- [What is asked] The listing below contains a span that opens with the line containing "Continue the Blender" and closes with the line containing "return [(cx +". Return that span exactly.

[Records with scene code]
»»

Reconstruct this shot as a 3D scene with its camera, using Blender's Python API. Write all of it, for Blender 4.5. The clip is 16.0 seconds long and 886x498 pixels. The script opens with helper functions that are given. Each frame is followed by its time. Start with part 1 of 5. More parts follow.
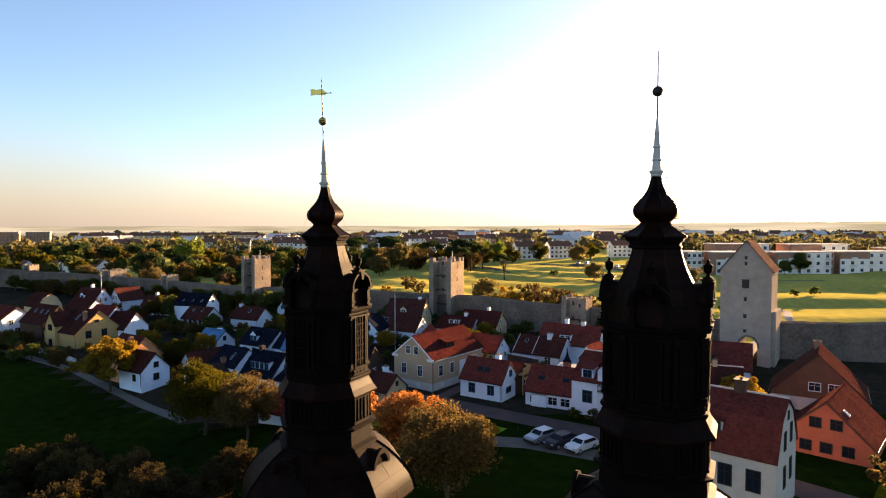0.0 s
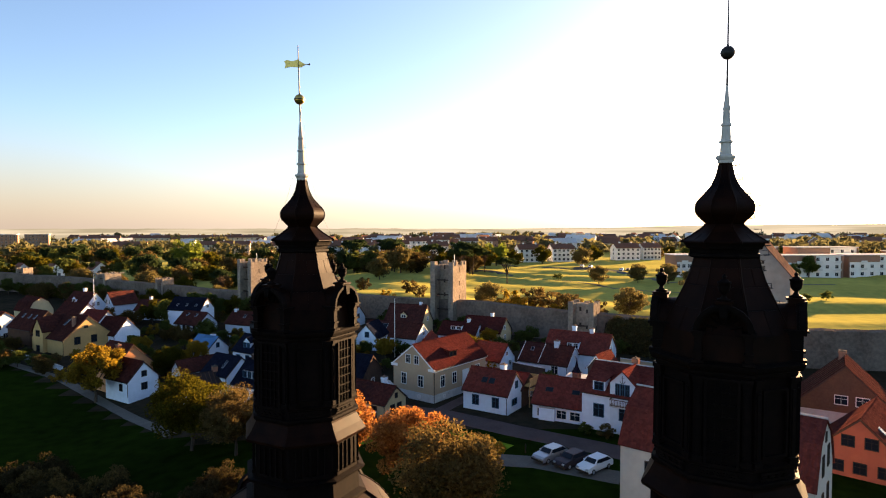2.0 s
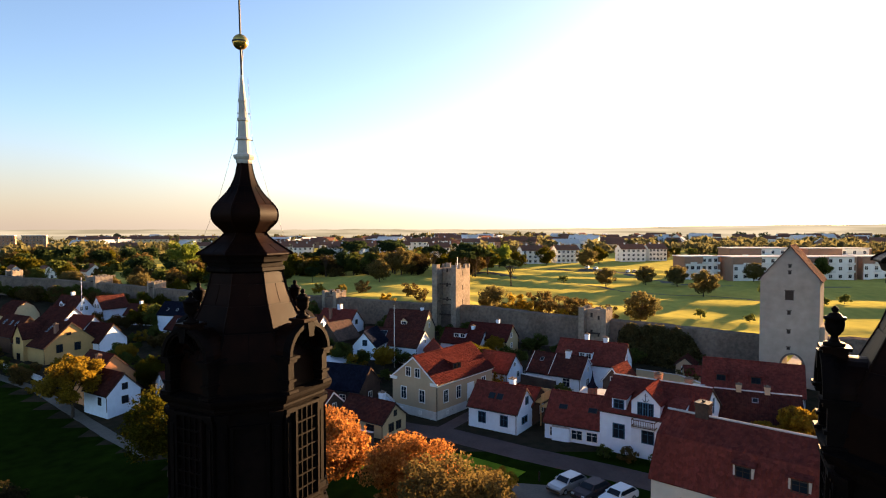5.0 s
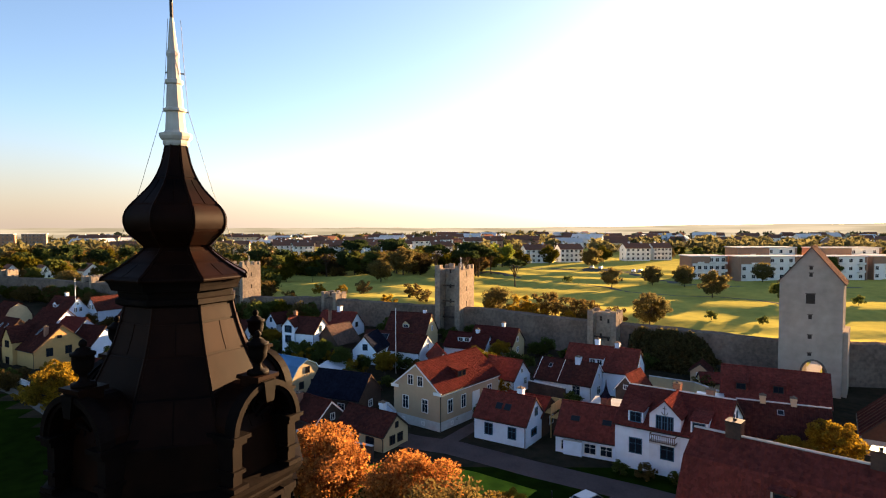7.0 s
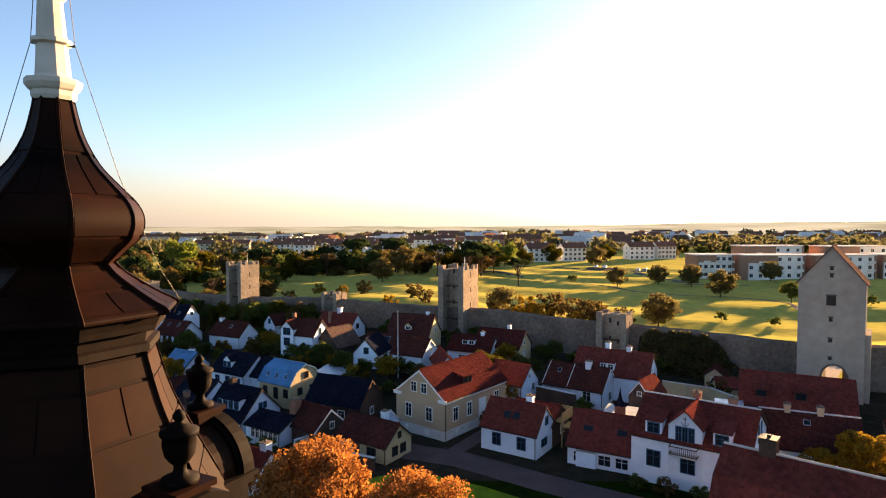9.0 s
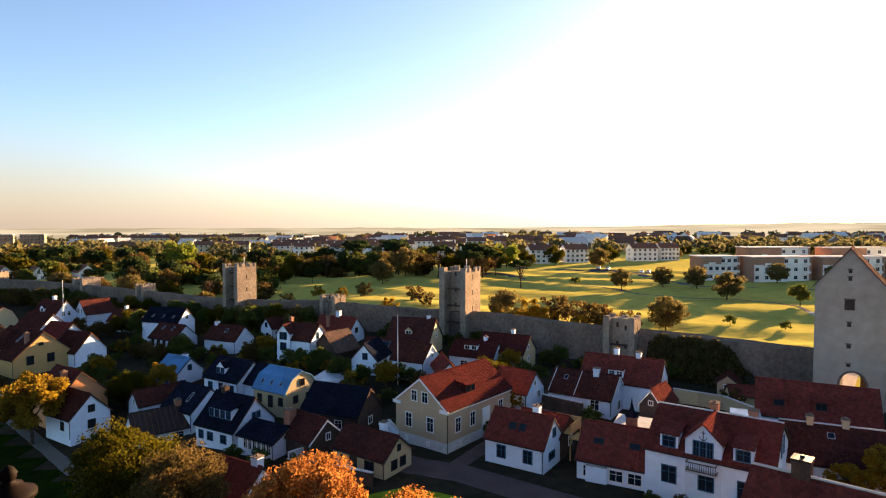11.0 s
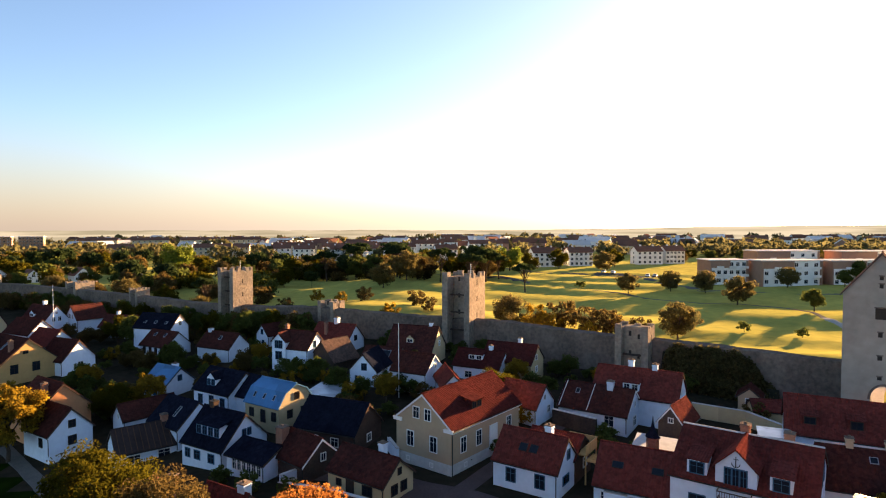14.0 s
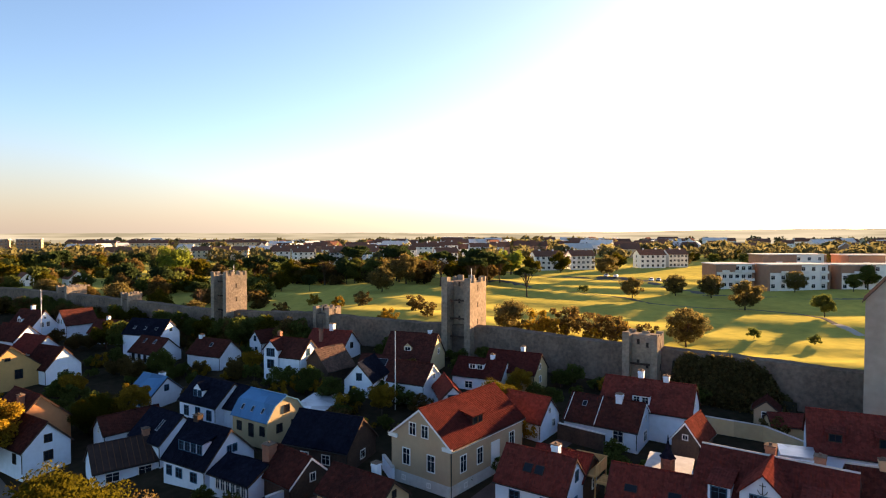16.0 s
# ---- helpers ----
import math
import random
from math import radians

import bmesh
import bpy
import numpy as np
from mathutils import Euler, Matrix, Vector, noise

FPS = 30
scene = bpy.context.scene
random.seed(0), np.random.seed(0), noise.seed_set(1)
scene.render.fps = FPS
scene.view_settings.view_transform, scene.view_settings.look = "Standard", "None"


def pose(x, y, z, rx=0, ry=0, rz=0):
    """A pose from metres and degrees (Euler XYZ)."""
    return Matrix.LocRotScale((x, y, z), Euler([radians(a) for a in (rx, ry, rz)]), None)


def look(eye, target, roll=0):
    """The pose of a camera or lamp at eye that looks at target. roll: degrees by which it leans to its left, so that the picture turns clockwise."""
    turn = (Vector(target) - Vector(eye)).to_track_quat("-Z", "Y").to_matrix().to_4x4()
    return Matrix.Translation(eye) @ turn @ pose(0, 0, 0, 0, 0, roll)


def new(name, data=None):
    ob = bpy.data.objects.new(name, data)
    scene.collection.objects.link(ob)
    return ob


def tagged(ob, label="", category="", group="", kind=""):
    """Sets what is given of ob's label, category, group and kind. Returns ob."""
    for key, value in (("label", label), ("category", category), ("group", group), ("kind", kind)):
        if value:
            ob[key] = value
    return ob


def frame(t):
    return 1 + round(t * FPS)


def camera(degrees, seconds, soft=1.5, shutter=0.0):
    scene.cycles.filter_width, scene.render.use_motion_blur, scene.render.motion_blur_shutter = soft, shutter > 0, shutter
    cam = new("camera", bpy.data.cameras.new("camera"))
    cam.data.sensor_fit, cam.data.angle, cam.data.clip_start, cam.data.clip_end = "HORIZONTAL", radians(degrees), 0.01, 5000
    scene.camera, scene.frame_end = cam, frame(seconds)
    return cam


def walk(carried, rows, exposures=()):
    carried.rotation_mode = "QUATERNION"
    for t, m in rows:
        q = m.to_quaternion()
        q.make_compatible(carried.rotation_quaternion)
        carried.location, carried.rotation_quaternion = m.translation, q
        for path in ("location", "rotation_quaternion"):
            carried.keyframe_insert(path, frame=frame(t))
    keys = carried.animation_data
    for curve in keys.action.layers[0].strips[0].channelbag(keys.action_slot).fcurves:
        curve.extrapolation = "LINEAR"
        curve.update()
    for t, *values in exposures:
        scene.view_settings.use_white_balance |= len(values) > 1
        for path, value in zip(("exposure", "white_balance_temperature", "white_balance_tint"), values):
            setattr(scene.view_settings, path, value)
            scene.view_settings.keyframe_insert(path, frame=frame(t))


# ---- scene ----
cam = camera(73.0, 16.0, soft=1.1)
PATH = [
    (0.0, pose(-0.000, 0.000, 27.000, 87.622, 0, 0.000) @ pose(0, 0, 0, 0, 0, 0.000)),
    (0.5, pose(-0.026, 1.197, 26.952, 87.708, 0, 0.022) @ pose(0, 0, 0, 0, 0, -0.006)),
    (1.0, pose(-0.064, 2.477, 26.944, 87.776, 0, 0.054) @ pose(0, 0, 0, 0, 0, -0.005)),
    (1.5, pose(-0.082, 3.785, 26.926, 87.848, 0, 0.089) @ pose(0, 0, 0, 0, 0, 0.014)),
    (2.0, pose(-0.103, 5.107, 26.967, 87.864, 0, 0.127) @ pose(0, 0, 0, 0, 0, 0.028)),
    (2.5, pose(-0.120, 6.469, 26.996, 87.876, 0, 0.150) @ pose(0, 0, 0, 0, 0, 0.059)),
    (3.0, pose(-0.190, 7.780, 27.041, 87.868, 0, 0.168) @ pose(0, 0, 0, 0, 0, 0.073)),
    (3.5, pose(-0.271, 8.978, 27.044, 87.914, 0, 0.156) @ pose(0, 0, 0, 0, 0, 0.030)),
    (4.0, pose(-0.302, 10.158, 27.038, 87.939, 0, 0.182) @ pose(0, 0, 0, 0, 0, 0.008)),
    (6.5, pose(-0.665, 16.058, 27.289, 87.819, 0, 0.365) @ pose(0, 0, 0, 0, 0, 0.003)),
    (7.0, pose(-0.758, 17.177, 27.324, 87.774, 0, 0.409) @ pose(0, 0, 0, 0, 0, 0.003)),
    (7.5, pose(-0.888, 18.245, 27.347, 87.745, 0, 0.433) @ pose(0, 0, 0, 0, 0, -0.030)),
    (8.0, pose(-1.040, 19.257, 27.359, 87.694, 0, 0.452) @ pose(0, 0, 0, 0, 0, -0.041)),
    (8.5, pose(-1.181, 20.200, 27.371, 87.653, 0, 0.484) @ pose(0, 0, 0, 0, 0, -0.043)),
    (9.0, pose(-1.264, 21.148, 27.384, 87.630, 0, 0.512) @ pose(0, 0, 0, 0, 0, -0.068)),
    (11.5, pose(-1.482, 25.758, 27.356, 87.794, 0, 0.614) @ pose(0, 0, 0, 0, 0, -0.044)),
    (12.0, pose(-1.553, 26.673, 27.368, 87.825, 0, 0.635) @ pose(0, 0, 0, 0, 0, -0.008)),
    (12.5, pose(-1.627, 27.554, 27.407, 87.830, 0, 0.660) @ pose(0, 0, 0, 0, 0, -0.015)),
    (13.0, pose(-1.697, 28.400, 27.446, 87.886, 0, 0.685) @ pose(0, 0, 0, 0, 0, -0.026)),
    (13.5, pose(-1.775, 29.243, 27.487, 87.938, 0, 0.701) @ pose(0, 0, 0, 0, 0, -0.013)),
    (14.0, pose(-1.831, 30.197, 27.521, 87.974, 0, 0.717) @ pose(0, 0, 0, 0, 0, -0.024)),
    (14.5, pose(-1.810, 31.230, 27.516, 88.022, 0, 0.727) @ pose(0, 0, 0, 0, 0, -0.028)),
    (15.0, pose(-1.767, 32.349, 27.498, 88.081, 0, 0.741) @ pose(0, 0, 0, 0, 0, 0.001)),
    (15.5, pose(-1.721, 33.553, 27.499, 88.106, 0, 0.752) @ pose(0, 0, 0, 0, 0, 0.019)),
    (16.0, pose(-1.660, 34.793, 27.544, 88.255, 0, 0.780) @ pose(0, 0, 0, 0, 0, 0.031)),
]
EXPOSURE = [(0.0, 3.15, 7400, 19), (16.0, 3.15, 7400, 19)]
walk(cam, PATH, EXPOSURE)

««
»»

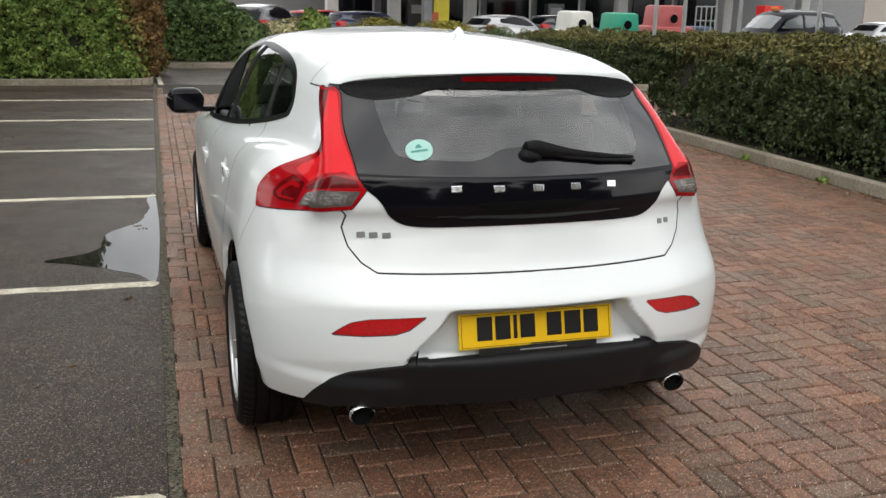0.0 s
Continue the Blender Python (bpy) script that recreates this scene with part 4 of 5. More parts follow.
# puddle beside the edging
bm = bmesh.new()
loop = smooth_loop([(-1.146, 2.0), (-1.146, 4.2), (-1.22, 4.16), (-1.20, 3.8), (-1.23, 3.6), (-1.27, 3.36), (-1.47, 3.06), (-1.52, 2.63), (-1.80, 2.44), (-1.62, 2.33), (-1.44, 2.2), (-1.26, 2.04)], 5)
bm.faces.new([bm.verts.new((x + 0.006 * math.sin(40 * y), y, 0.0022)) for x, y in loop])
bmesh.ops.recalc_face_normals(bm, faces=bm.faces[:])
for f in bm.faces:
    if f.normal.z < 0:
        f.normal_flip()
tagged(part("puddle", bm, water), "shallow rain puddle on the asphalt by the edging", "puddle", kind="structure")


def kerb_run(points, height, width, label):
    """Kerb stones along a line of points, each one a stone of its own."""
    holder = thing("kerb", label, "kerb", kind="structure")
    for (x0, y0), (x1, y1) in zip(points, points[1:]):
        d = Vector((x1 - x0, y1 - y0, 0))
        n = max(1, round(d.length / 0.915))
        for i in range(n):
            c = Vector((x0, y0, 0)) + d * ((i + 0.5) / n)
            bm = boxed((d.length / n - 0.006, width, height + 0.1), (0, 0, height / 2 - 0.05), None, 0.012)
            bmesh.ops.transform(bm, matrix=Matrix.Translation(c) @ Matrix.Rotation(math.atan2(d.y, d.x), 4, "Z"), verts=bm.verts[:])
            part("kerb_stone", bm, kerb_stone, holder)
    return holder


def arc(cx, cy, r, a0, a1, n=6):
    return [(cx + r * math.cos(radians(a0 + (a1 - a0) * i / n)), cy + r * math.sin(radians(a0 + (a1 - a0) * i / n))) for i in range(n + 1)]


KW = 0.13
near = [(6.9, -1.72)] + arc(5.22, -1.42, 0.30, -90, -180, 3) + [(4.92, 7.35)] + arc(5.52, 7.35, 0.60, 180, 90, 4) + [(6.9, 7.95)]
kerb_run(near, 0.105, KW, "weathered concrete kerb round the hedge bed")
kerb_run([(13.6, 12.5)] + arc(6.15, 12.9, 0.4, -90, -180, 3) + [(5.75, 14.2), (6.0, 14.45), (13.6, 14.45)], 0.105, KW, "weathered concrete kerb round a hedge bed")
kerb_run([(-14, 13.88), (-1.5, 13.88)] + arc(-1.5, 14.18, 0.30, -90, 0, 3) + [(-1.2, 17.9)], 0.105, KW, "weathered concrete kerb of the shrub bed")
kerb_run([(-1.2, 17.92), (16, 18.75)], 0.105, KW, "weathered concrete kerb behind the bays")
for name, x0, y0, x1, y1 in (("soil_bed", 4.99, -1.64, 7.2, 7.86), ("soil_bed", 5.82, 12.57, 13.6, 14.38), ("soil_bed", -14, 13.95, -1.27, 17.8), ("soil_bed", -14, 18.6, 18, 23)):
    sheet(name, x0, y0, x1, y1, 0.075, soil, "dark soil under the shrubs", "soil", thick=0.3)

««

- [Output for this task]
Continue the Blender Python (bpy) script that recreates this scene with part 4 of 5. More parts follow.
# puddle beside the edging
bm = bmesh.new()
loop = smooth_loop([(-1.146, 2.0), (-1.146, 4.2), (-1.22, 4.16), (-1.20, 3.8), (-1.23, 3.6), (-1.27, 3.36), (-1.47, 3.06), (-1.52, 2.63), (-1.80, 2.44), (-1.62, 2.33), (-1.44, 2.2), (-1.26, 2.04)], 5)
bm.faces.new([bm.verts.new((x + 0.006 * math.sin(40 * y), y, 0.0022)) for x, y in loop])
bmesh.ops.recalc_face_normals(bm, faces=bm.faces[:])
for f in bm.faces:
    if f.normal.z < 0:
        f.normal_flip()
tagged(part("puddle", bm, water), "shallow rain puddle on the asphalt by the edging", "puddle", kind="structure")


def kerb_run(points, height, width, label):
    """Kerb stones along a line of points, each one a stone of its own."""
    holder = thing("kerb", label, "kerb", kind="structure")
    for (x0, y0), (x1, y1) in zip(points, points[1:]):
        d = Vector((x1 - x0, y1 - y0, 0))
        n = max(1, round(d.length / 0.915))
        for i in range(n):
            c = Vector((x0, y0, 0)) + d * ((i + 0.5) / n)
            bm = boxed((d.length / n - 0.006, width, height + 0.1), (0, 0, height / 2 - 0.05), None, 0.012)
            bmesh.ops.transform(bm, matrix=Matrix.Translation(c) @ Matrix.Rotation(math.atan2(d.y, d.x), 4, "Z"), verts=bm.verts[:])
            part("kerb_stone", bm, kerb_stone, holder)
    return holder


def arc(cx, cy, r, a0, a1, n=6):
    return [(cx + r * math.cos(radians(a0 + (a1 - a0) * i / n)), cy + r * math.sin(radians(a0 + (a1 - a0) * i / n))) for i in range(n + 1)]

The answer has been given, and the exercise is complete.